EU COVEIRA

Ontem eu saí com minha esposa, um amigo e seu namorado pra jantar. Foi uma noite muito agradável, conversamos sobre muitas coisas. Dois casais negros apaixonados. Estava feliz.

Gilza Marques no MamaPress

Chego em casa e dou de cara com a notícia: minha cidade está imersa em sangue mais uma vez. Mais um chacina provocada pela polícia em Salvador, dessa vez em Valéria. 6 irmãos caídos. Outros tantos desaparecidos.

SC e SP registram casos de extermínio sumário de irmãos haitianos. Fui dormir. Não dormi.

Curiosa, abri minha TL e fui olhar quem estava comentando os casos. 3 pessoas. Anotei.

Enquanto isso, seguem as batalhas de divas pra ver quem tem o afro mais alto, os comentários sobre a novela da globo que falou de racismo, as defesas ao governo dilma (em minúsculo) e ao pt, a notícia de que o Olodum (o combativo Olodum) está em parceria com Rui Costa, o comandante da polícia mais assassina do Brasil. A mesma polícia que exterminou 12 irmãos em fevereiro no Cabula e foi absolvida numa sentença relâmpago pouco comentada. Os negros do PT, os negros da esquerda, seguem calados.

Eu desejo que o espírito de Toussaint L’Ouverture tome conta de nós. Eu desejo que o espírito de Toussaint L’Ouverture tome conta de nós, porque realmente está difícil.

Talvez os negros haitianos tenham muito o que nos ensinar. Talvez a gente aprenda, com eles, a pelo menos cantar um dos hinos da Revolução de São Domingos: “Ê! Ê! Bomba! Heu! Heu!/ Canga, bafio, té! Canga, mouné de lé!/ Canga, do ki la!/ Canga, li!****”

Soube, a uns dias, que haverá uma reforma administrativa no governo federal. Os 39 ministérios serão reduzidos a 20. E eu estou desejando, do fundo do meu coração, que a SEPPIR acabe.

Eu desejo que a SEPPIR acabe (e há de acabar!) pra ver se o movimento negro toma um rumo. Pra que a gente pare de vender nossa dignidade por meia dúzia de D.A.S.. Por alguns milhões de reais caídos das mesas dos senhores da supremacia branca. Quem acompanha de perto, como eu acompanho, sabe o que tem acontecido. A Esplanada dos Ministérios é o lugar mais sujo do Brasil. ISSO INCLUI A SEPPIR.

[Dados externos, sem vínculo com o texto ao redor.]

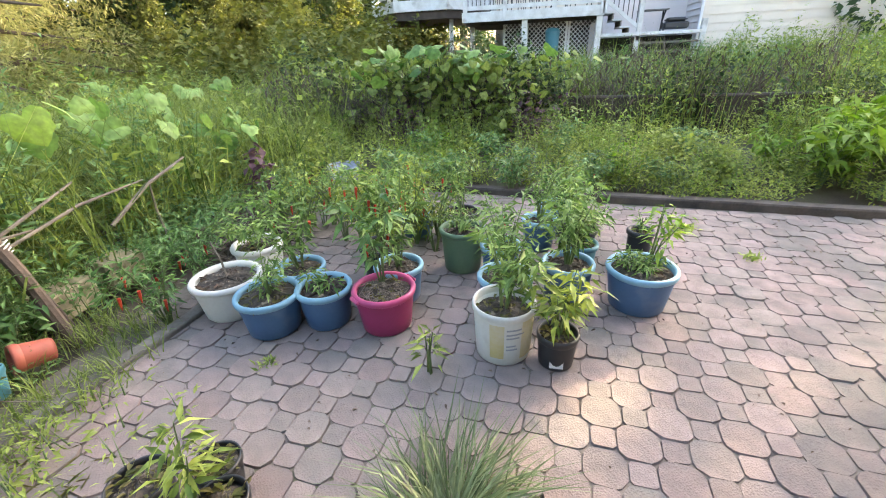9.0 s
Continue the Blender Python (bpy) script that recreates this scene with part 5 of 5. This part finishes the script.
weed_patch("weed_bed", "dark weeds under the gourd vine by the house", area_points(700, -2.2, -0.7, 3.5, 5.2), 0.42, 0.12, "L_pepper", 16)
weed_patch("weed_bed", "small weeds between the bed's pepper plants", area_points(1100, -1.0, 4.0, 5.3, 9.0, lambda p: ~((p[:, 0] < 0.6) & (p[:, 1] > 6.2))), 0.34, 0.08, "L_weed", 14)
weed_patch("weed_bed", "tall green weeds at the back of the bed", area_points(900, 1.9, 6.0, 7.8, 11.8), 0.85, 0.13, "L_pepper", 20)
weed_patch("perilla_patch", "dark purple perilla among the weeds", area_points(620, 3.0, 5.2, 5.9, 8.8, lambda p: np.abs(p[:, 0] - 3.4 - 0.45 * (p[:, 1] - 6.2)) < 0.45), 0.8, 0.12, "L_purple", 18, OVAL)
weed_patch("low_mound", "low mound of round leaves at the patio's corner", area_points(420, 2.25, 3.25, 4.25, 5.25, lambda p: ((p[:, 0] - 2.75) / 0.5) ** 2 + ((p[:, 1] - 4.75) / 0.5) ** 2 < 1), 0.26, 0.075, "L_gourd", 16, OVAL)
weed_patch("sunny_bush", "leafy bush at the edge of the sunlight behind the bucket", area_points(420, 3.4, 4.7, 4.6, 6.0), 0.6, 0.10, "L_bush", 24, OVAL)
grass_patch("bed_grass", "sparse dry grass on the bed's bare soil", area_points(90, 1.3, 2.6, 4.5, 5.4), 0.16, "L_straw", 0.006, 7, 0.6)

# ---- the clump of onions and weeds in the middle ----
on = thing("onion_clump", 1.5, 1.95, 0, label="clump of tall blue-green onion leaves", category="onion plant")
n = 64
a = rng.uniform(0, 2 * np.pi, n)
r = 0.16 * np.sqrt(rng.uniform(0, 1, n))
c = np.stack([r * np.cos(a) * 0.8, r * np.sin(a) * 1.5, np.zeros(n)], 1)
o = np.stack([np.cos(a) * 0.2 * r / 0.16 + rng.normal(0, 0.1, n), np.sin(a) * 0.28 * r / 0.16 - 0.1 + rng.normal(0, 0.13, n), np.ones(n)], 1)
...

A esse momento político do país (golpe, contragolpe, PT, PSDB) eu daria o nome de crise da brancura. São 500 anos da brancura no poder. E o máximo que eles conseguiram fazer foi isso aí. Patéticos. Direita ou esquerda, governos civis ou militares, colônia, império, ditadura ou república, eis a grande obra da supremacia branca. Se teve ou não teve roubo na Petrobrás, não me interessa. Esse dinheiro, pra meu povo, nunca chegou. O meu povo segue nas valas.

Não temos o que comemorar. Não temos do que nos orgulhar. 8% de negros das universidades, meia dúzia de negros doutores, um estatuto da igualdade racial não aplicado. É esse o nosso grande legado? Fala-se de empoderamento. De que poder estamos falando, afinal, se nem poder de decidirmos sobre nossas vidas nós temos? É tudo uma grande ilusão festiva.

Sigo na minha sensação de impotência. Na vontade de voltar pra Bahia, minha pequena África, e de lá exercer o único papel que a militância negra que não se vendeu por cargos e editais, consegue exercer: o de coveiros. Enterrando nossos irmãos e irmãs aos gritos de REAJA! Cultivando o ódio, e aprendendo com quem, assim como eu, não tem vergonha de dizer que o ódio é um combustível de luta. Que não existe integração num país que nunca nos quis. Que todos os nossos problemas se derivam indiscutivelmente da questão racial, a maior opressão da terra. E que a gente precisa parar de pensar enquanto minoria, porque nós somos uma maioria, ainda que exilada. Eu quero falar de poder negro.

Com o espírito de Licutã, Zeferina, Toussaint L’Ouverture, Assata Shakur, Sundiata Acoli e tantos outros, sigo, com alguns poucos, na nossa função de coveiros. Coveiros dos corpos arrastados, abortados, fuzilados, espancados, amarrados, escarnados, assassinados, encarcerados.

Eu, coveira insubmissa, sigo na minha função cantando: “Ê! Ê! Bomba! Heu! Heu!/ Canga, bafio, té! Canga, mouné de lé!/ Canga, do ki la!/ Canga, li!”

Até um dia. Até um dia. Mesmo que eu não veja esse dia.